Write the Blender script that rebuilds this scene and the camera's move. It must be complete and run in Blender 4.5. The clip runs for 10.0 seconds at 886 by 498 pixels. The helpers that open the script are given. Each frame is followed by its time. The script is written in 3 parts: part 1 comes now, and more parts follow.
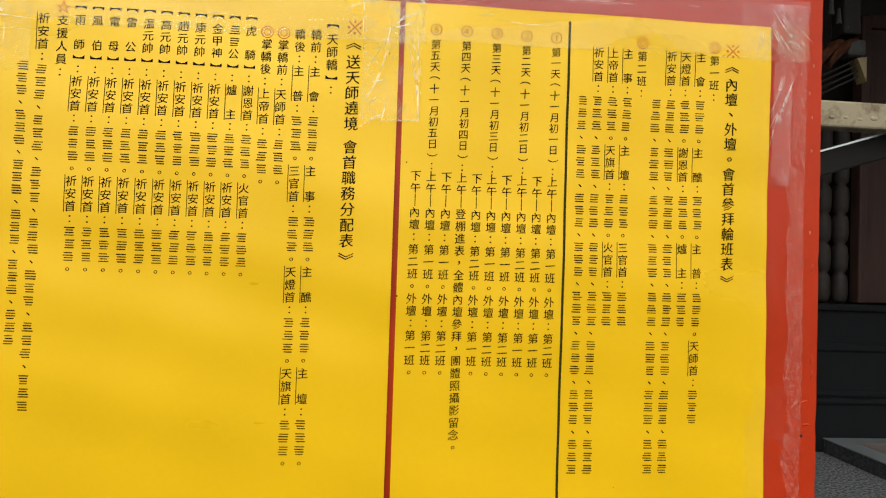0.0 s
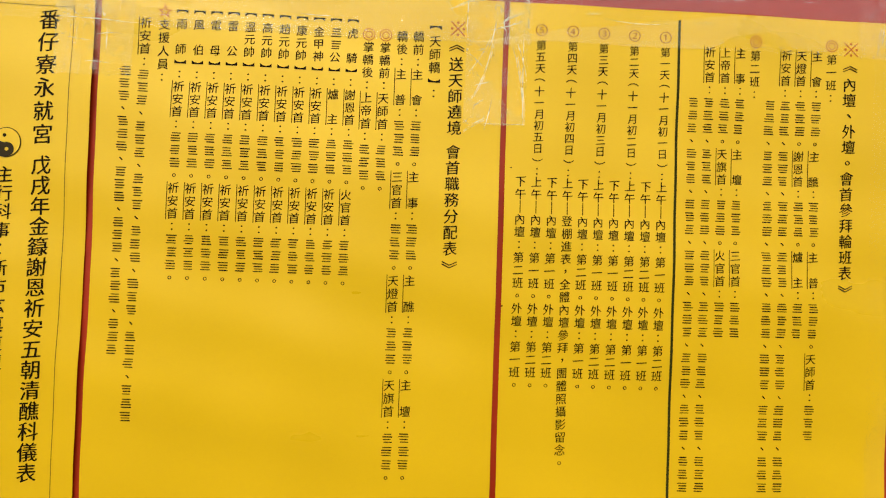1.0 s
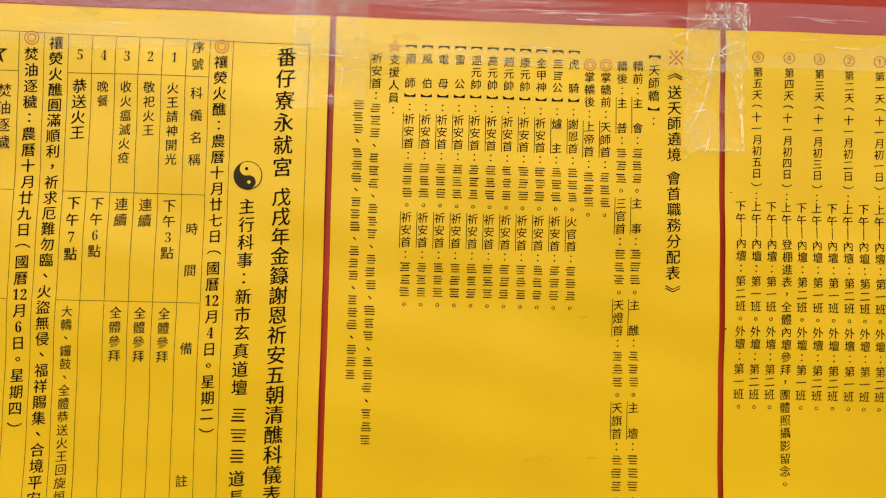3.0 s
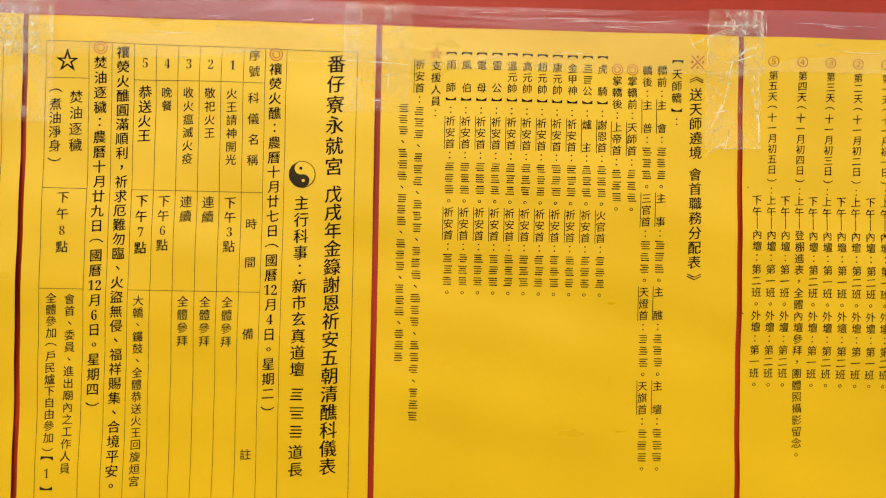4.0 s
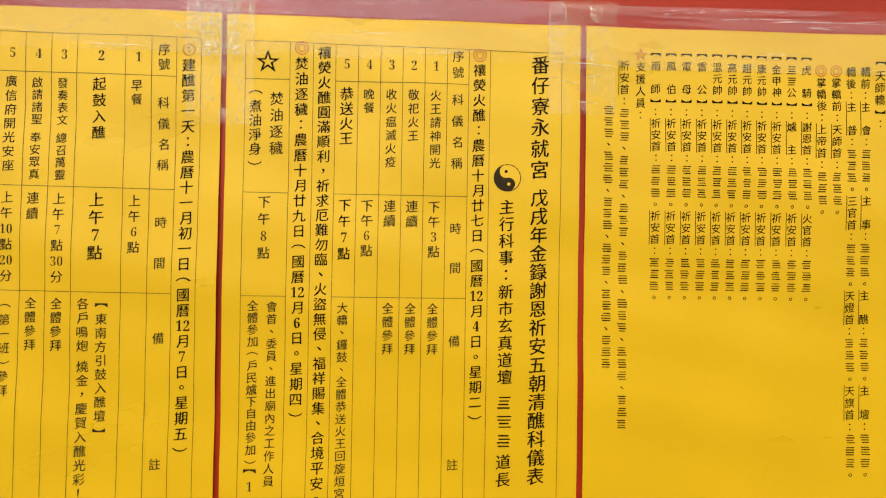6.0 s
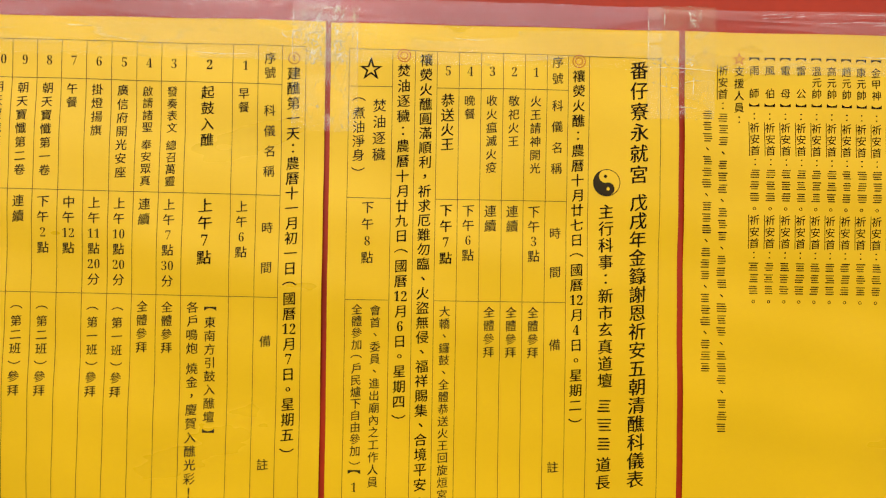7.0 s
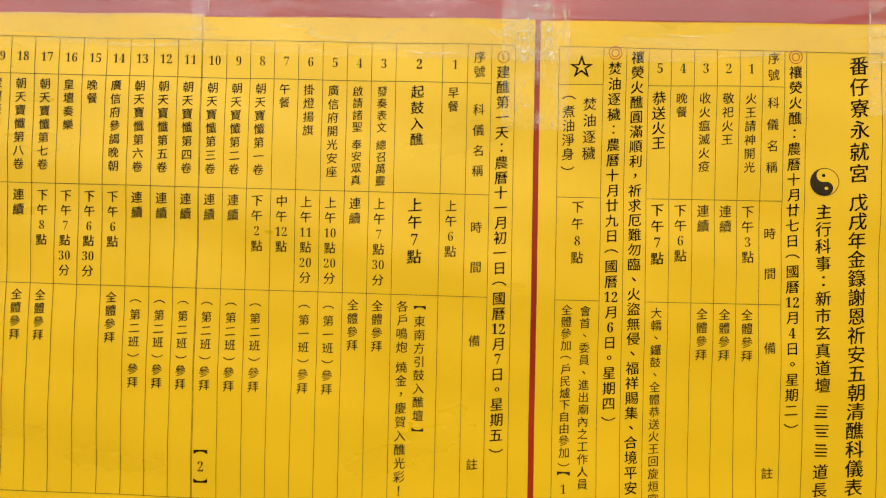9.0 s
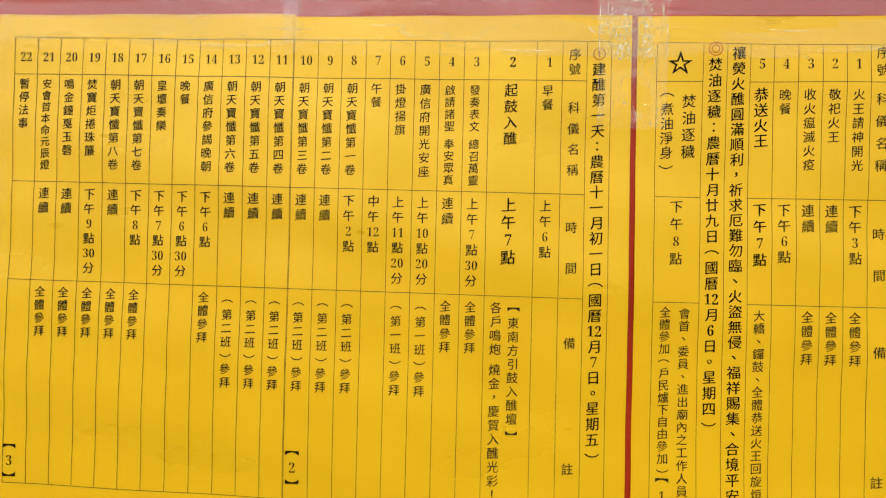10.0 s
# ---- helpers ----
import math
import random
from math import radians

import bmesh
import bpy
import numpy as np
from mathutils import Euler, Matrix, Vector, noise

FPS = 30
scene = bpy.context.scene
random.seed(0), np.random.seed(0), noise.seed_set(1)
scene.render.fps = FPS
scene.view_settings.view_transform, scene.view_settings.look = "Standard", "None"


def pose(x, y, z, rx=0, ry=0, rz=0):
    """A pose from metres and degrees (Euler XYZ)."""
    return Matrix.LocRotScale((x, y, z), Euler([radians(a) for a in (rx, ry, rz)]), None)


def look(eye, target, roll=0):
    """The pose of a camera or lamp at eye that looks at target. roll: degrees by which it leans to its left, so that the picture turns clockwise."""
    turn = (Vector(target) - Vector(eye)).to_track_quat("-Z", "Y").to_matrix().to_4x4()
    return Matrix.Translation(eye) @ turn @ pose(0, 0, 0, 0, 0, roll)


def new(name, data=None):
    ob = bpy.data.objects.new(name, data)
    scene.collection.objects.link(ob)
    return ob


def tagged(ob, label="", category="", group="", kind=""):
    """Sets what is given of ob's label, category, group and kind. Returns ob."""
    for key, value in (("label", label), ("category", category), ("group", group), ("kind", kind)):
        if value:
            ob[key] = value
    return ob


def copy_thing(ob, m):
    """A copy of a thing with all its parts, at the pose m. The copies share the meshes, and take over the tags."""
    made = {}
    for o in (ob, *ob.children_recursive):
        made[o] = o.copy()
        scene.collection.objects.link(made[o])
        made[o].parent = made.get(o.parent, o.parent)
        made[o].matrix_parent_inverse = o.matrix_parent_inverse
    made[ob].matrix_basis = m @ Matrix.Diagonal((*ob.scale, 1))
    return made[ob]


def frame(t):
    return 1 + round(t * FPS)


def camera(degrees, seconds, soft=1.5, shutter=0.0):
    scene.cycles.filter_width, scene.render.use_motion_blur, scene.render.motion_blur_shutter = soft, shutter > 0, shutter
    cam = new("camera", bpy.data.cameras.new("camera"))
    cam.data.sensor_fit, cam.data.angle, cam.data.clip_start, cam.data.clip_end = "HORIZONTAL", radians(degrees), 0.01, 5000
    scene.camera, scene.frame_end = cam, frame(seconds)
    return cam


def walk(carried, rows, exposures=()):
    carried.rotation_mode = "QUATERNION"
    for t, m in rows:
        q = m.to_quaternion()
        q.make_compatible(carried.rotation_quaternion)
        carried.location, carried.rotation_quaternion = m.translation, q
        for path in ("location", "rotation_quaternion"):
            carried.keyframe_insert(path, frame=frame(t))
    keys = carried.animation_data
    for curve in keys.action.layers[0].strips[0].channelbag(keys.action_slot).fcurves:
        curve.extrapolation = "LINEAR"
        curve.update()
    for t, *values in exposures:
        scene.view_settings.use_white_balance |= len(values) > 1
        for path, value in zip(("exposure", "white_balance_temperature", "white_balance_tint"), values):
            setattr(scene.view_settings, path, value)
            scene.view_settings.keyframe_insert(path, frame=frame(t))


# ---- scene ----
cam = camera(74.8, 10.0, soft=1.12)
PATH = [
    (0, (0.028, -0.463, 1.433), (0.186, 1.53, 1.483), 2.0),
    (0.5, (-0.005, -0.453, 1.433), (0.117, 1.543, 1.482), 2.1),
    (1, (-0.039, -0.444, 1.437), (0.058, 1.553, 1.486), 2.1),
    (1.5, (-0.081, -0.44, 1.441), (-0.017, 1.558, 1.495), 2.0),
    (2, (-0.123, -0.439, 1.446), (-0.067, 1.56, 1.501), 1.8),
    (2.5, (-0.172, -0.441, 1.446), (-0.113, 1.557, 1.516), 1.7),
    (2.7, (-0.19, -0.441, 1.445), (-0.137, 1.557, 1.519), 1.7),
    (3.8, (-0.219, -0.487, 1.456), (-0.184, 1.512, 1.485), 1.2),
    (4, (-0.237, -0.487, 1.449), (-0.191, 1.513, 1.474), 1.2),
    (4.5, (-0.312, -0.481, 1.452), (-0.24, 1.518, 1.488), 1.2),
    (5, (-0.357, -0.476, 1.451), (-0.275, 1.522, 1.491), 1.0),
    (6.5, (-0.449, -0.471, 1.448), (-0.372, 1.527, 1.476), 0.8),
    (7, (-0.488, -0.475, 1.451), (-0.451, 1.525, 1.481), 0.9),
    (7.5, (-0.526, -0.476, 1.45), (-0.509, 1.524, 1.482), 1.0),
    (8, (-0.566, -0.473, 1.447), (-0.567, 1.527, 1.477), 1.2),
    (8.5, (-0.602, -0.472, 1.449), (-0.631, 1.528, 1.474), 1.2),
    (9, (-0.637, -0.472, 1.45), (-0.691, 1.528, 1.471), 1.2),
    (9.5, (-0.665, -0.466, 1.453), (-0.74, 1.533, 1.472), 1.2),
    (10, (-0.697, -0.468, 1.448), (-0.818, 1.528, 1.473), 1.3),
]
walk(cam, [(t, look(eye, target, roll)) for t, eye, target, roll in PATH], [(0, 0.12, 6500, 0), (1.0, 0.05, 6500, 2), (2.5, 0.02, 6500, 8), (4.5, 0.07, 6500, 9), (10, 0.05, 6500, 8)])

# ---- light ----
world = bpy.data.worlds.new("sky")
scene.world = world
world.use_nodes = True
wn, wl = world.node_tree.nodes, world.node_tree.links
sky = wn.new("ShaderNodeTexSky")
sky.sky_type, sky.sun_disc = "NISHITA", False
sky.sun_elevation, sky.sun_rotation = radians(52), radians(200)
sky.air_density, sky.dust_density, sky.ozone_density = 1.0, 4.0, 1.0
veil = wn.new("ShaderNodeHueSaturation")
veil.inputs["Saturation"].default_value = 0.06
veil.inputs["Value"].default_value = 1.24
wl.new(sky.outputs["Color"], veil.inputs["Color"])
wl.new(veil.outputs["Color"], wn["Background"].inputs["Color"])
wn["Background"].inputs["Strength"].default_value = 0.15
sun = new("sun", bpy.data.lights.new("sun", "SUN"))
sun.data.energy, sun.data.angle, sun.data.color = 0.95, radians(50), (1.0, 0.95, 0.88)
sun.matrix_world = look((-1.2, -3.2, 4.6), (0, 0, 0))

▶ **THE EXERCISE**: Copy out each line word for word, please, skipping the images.

▶ **SOLUTION FOR THIS TASK**:
Write the Blender script that rebuilds this scene and the camera's move. It must be complete and run in Blender 4.5. The clip runs for 10.0 seconds at 886 by 498 pixels. The helpers that open the script are given. Each frame is followed by its time. The script is written in 3 parts: part 1 comes now, and more parts follow.
0.0 s
1.0 s
3.0 s
4.0 s
6.0 s
7.0 s
9.0 s
10.0 s
# ---- helpers ----
import math
import random
from math import radians

import bmesh
import bpy
import numpy as np
from mathutils import Euler, Matrix, Vector, noise

FPS = 30
scene = bpy.context.scene
random.seed(0), np.random.seed(0), noise.seed_set(1)
scene.render.fps = FPS
scene.view_settings.view_transform, scene.view_settings.look = "Standard", "None"


def pose(x, y, z, rx=0, ry=0, rz=0):
    """A pose from metres and degrees (Euler XYZ)."""
    return Matrix.LocRotScale((x, y, z), Euler([radians(a) for a in (rx, ry, rz)]), None)


def look(eye, target, roll=0):
    """The pose of a camera or lamp at eye that looks at target. roll: degrees by which it leans to its left, so that the picture turns clockwise."""
    turn = (Vector(target) - Vector(eye)).to_track_quat("-Z", "Y").to_matrix().to_4x4()
    return Matrix.Translation(eye) @ turn @ pose(0, 0, 0, 0, 0, roll)


def new(name, data=None):
    ob = bpy.data.objects.new(name, data)
    scene.collection.objects.link(ob)
    return ob


def tagged(ob, label="", category="", group="", kind=""):
    """Sets what is given of ob's label, category, group and kind. Returns ob."""
    for key, value in (("label", label), ("category", category), ("group", group), ("kind", kind)):
        if value:
            ob[key] = value
    return ob


def copy_thing(ob, m):
    """A copy of a thing with all its parts, at the pose m. The copies share the meshes, and take over the tags."""
    made = {}
    for o in (ob, *ob.children_recursive):
        made[o] = o.copy()
        scene.collection.objects.link(made[o])
        made[o].parent = made.get(o.parent, o.parent)
        made[o].matrix_parent_inverse = o.matrix_parent_inverse
    made[ob].matrix_basis = m @ Matrix.Diagonal((*ob.scale, 1))
    return made[ob]


def frame(t):
    return 1 + round(t * FPS)


def camera(degrees, seconds, soft=1.5, shutter=0.0):
    scene.cycles.filter_width, scene.render.use_motion_blur, scene.render.motion_blur_shutter = soft, shutter > 0, shutter
    cam = new("camera", bpy.data.cameras.new("camera"))
    cam.data.sensor_fit, cam.data.angle, cam.data.clip_start, cam.data.clip_end = "HORIZONTAL", radians(degrees), 0.01, 5000
    scene.camera, scene.frame_end = cam, frame(seconds)
    return cam


def walk(carried, rows, exposures=()):
    carried.rotation_mode = "QUATERNION"
    for t, m in rows:
        q = m.to_quaternion()
        q.make_compatible(carried.rotation_quaternion)
        carried.location, carried.rotation_quaternion = m.translation, q
        for path in ("location", "rotation_quaternion"):
            carried.keyframe_insert(path, frame=frame(t))
    keys = carried.animation_data
    for curve in keys.action.layers[0].strips[0].channelbag(keys.action_slot).fcurves:
        curve.extrapolation = "LINEAR"
        curve.update()
    for t, *values in exposures:
        scene.view_settings.use_white_balance |= len(values) > 1
        for path, value in zip(("exposure", "white_balance_temperature", "white_balance_tint"), values):
            setattr(scene.view_settings, path, value)
            scene.view_settings.keyframe_insert(path, frame=frame(t))


# ---- scene ----
cam = camera(74.8, 10.0, soft=1.12)
PATH = [
    (0, (0.028, -0.463, 1.433), (0.186, 1.53, 1.483), 2.0),
    (0.5, (-0.005, -0.453, 1.433), (0.117, 1.543, 1.482), 2.1),
    (1, (-0.039, -0.444, 1.437), (0.058, 1.553, 1.486), 2.1),
    (1.5, (-0.081, -0.44, 1.441), (-0.017, 1.558, 1.495), 2.0),
    (2, (-0.123, -0.439, 1.446), (-0.067, 1.56, 1.501), 1.8),
    (2.5, (-0.172, -0.441, 1.446), (-0.113, 1.557, 1.516), 1.7),
    (2.7, (-0.19, -0.441, 1.445), (-0.137, 1.557, 1.519), 1.7),
    (3.8, (-0.219, -0.487, 1.456), (-0.184, 1.512, 1.485), 1.2),
    (4, (-0.237, -0.487, 1.449), (-0.191, 1.513, 1.474), 1.2),
    (4.5, (-0.312, -0.481, 1.452), (-0.24, 1.518, 1.488), 1.2),
    (5, (-0.357, -0.476, 1.451), (-0.275, 1.522, 1.491), 1.0),
    (6.5, (-0.449, -0.471, 1.448), (-0.372, 1.527, 1.476), 0.8),
    (7, (-0.488, -0.475, 1.451), (-0.451, 1.525, 1.481), 0.9),
    (7.5, (-0.526, -0.476, 1.45), (-0.509, 1.524, 1.482), 1.0),
    (8, (-0.566, -0.473, 1.447), (-0.567, 1.527, 1.477), 1.2),
    (8.5, (-0.602, -0.472, 1.449), (-0.631, 1.528, 1.474), 1.2),
    (9, (-0.637, -0.472, 1.45), (-0.691, 1.528, 1.471), 1.2),
    (9.5, (-0.665, -0.466, 1.453), (-0.74, 1.533, 1.472), 1.2),
    (10, (-0.697, -0.468, 1.448), (-0.818, 1.528, 1.473), 1.3),
]
walk(cam, [(t, look(eye, target, roll)) for t, eye, target, roll in PATH], [(0, 0.12, 6500, 0), (1.0, 0.05, 6500, 2), (2.5, 0.02, 6500, 8), (4.5, 0.07, 6500, 9), (10, 0.05, 6500, 8)])

# ---- light ----
world = bpy.data.worlds.new("sky")
scene.world = world
world.use_nodes = True
wn, wl = world.node_tree.nodes, world.node_tree.links
sky = wn.new("ShaderNodeTexSky")
sky.sky_type, sky.sun_disc = "NISHITA", False
sky.sun_elevation, sky.sun_rotation = radians(52), radians(200)
sky.air_density, sky.dust_density, sky.ozone_density = 1.0, 4.0, 1.0
veil = wn.new("ShaderNodeHueSaturation")
veil.inputs["Saturation"].default_value = 0.06
veil.inputs["Value"].default_value = 1.24
wl.new(sky.outputs["Color"], veil.inputs["Color"])
wl.new(veil.outputs["Color"], wn["Background"].inputs["Color"])
wn["Background"].inputs["Strength"].default_value = 0.15
sun = new("sun", bpy.data.lights.new("sun", "SUN"))
sun.data.energy, sun.data.angle, sun.data.color = 0.95, radians(50), (1.0, 0.95, 0.88)
sun.matrix_world = look((-1.2, -3.2, 4.6), (0, 0, 0))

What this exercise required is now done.